One former estate worker, Budandranauth Brijlall, told Stabroek News that he felt trapped since he has not received his severance payment nor has he been able to secure another job in order to pay his bills at the end of the month. “What lil bit we get, we got to use because we na got nothing more. When that done, what will we get?” he questioned.
He said that it is “heartbreaking” to know that no definite date has been given for severance payments to be made. “We got to get things to cook too. This gon’ make life hard,” he said.
According to Brijlall, the workers are also awaiting long service payments, which were promised to them last week. He said that he and other workers were hoping the payments for their more than 10 years of service would “hold them over” until they receive their severance pay, supposedly at the end of the month. “Them supposed to pay we 10 years last week. Them say this week now. We waiting again,” said the Canje resident.
Brijlall, a father of two who worked at the estate for over 29 years as an allocation checker, explained that he was distraught at the closure since he was hoping to work until retirement.
Kennard Budhram, 59, another one of the affected workers, said he was looking for work but he noted that jobs are not available. “I don’t know how we will live,” said the father of one, who is supporting one of his children who attends an A-grade high school in the region. He said the future for his child’s education is uncertain as he is not sure if he will be able to support his schooling. “I will work hard and look for something but I don’t know what will happen. School and everything expensive. I don’t know, man,” said the unemployed man.
Another former worker, Rajindranauth Kedharnauth, who worked at the Rose Hall Estate for over 32 years, stated that he is a father of four but has to take care of three children who are still dependent on him. “I last work on December 7. We have to eat. We have to wear. I have to provide for them. It is very hard,” he said.
Kedharnauth added that everyone needs to come together and “fight” in order for the workers to receive their severance payments.
The man further explained that it is very difficult to find a job, while noting that two of his children have since graduated with CSEC subjects but have not yet been able to secure jobs for themselves.
“Is like I can’t help them and they can’t help we ’cause all of us now in the same boat,” he said, while becoming emotional.
Kedharnauth stressed that in order to pay his bills to avoid basic necessities being snatched from his children, he will continue to search for a job.
Jeffrey West, who was employed at the Rose Hall Estate for some six years, noted that his last day working at the estate was December 28th. He said he too is now left to seek other employment, which is much easier said than done. “We are all trying but we are really depending on our severance pay to assist us,” he added.

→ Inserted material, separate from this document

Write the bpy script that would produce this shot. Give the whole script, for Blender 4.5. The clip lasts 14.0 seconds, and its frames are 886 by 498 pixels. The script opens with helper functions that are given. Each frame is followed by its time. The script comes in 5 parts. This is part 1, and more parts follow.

Deonand Mohabir, 51, of Canefield Village, East Canje, Berbice, explained that presently his wife and three children are his main concerns and he stressed that he needs his severance payment to take care of them. He did, however, note that he has invested the “lil bit money” he had saved in livestock in order to be able to provide food and basic amenities for his family in case the government does not deliver on its promise of paying the workers their severance. He added that once paid his severance he intends to invest more in his “stock” as well as to save in case of an emergency.
Another worker, Baidwattie Sookdeo, noted that she is in a state of “frustration” as she has no income presently. “…At the end of the month, you get over $20,000 bills coming in. How am I going to pay that then?” she said. “It really hard. Everybody did depend on this industry and now I feel I get a wound when I get my letter. I feel really hurt. Workers get children to send to school, mortgage to pay,” she added.
Another young worker noted that he is presently on the hunt for another job. Bhomesh Kumar, 29, stated that he is “looking for any job.” “Every day we looking work, because we deh home doing nothing. It is really frustrating,” he said, while adding that the situation has been compounded by the fact that the workers do not know exactly when they will receive their severance payments.
Meanwhile, GAWU President Komal Chand, during a speech to the gathering, said workers need to come together in their numbers to “fight this battle” in order to ensure they receive the severance packages they deserve.
Additionally, Chand told the former workers that government officials have been lying to them. “We did a response last week and we showed that the debt of the sugar industry is not $82 billion but is $17 billion. $32 billion they got from workers’ pension. You severing the workers. How many workers you have and if you got the pension money why don’t you use it to pay the workers?” he questioned.
Chand noted that the government chose to close the estates based on claims that GuySuCo is in major debt, including some $7 billion owed to the Guyana Revenue Authority. Chand angrily questioned why it was okay for the government to “write off” billions in debt for other companies but not do the same for GuySuCo, upon which thousands of workers and their families depend.
Chand also highlighted that the governing APNU+AFC coalition had campaigned on the promise that it would ensure certain increases for sugar workers once elected to power. However, he said the new government instead “took away your incentives, your API [Annual Performance Incentive] that we won 17 years ago, and no wage increase.”
Chand stressed that the union welcomes everyone who wishes to stand in solidarity with the sugar workers.
The protesters were not allowed to play music during their march as has been done in the past. According to information gathered, while GAWU did receive a permit from the police, verbal instructions were given to the officer at the scene to prohibit the workers from playing their songs while marching.